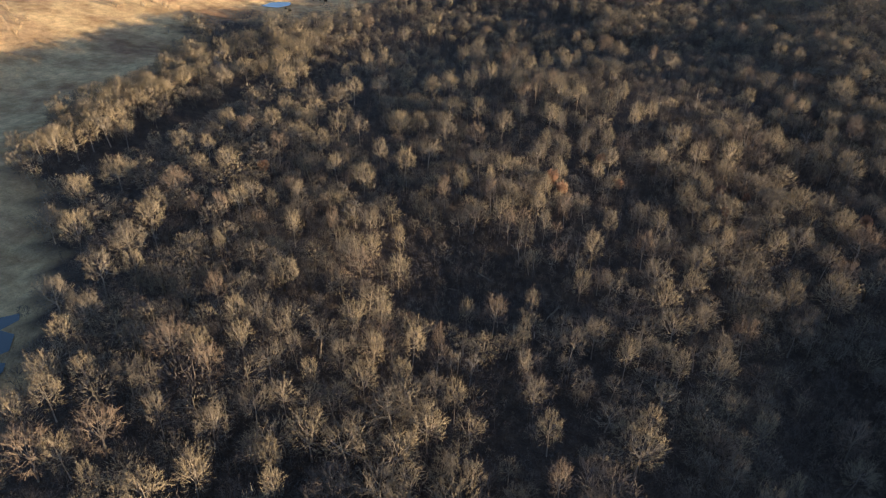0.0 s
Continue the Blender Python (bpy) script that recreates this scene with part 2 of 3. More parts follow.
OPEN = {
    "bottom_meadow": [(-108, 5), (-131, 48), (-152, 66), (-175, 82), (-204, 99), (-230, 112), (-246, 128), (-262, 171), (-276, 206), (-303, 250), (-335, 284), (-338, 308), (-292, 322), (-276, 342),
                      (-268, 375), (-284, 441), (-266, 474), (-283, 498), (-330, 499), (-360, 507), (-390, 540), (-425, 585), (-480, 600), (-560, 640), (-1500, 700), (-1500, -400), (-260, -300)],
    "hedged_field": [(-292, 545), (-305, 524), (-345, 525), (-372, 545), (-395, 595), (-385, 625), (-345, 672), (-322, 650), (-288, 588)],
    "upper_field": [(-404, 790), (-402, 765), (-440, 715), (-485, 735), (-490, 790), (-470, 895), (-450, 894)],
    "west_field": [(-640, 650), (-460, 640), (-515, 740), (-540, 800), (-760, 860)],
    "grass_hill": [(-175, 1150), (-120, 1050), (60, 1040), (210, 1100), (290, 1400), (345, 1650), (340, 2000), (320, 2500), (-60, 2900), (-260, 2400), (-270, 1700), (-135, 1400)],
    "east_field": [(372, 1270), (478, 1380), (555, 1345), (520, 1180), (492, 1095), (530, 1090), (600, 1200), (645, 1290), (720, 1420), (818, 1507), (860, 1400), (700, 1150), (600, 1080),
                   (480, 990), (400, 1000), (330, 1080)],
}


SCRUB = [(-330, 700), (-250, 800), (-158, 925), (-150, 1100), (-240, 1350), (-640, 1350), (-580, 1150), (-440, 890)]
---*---
**DO THIS:**
Write out the full listing verbatim, excluding its pictures.

**SOLUTION TO THIS PROBLEM:**
0.0 s
Continue the Blender Python (bpy) script that recreates this scene with part 2 of 3. More parts follow.
OPEN = {
    "bottom_meadow": [(-108, 5), (-131, 48), (-152, 66), (-175, 82), (-204, 99), (-230, 112), (-246, 128), (-262, 171), (-276, 206), (-303, 250), (-335, 284), (-338, 308), (-292, 322), (-276, 342),
                      (-268, 375), (-284, 441), (-266, 474), (-283, 498), (-330, 499), (-360, 507), (-390, 540), (-425, 585), (-480, 600), (-560, 640), (-1500, 700), (-1500, -400), (-260, -300)],
    "hedged_field": [(-292, 545), (-305, 524), (-345, 525), (-372, 545), (-395, 595), (-385, 625), (-345, 672), (-322, 650), (-288, 588)],
    "upper_field": [(-404, 790), (-402, 765), (-440, 715), (-485, 735), (-490, 790), (-470, 895), (-450, 894)],
    "west_field": [(-640, 650), (-460, 640), (-515, 740), (-540, 800), (-760, 860)],
    "grass_hill": [(-175, 1150), (-120, 1050), (60, 1040), (210, 1100), (290, 1400), (345, 1650), (340, 2000), (320, 2500), (-60, 2900), (-260, 2400), (-270, 1700), (-135, 1400)],
    "east_field": [(372, 1270), (478, 1380), (555, 1345), (520, 1180), (492, 1095), (530, 1090), (600, 1200), (645, 1290), (720, 1420), (818, 1507), (860, 1400), (700, 1150), (600, 1080),
                   (480, 990), (400, 1000), (330, 1080)],
}


SCRUB = [(-330, 700), (-250, 800), (-158, 925), (-150, 1100), (-240, 1350), (-640, 1350), (-580, 1150), (-440, 890)]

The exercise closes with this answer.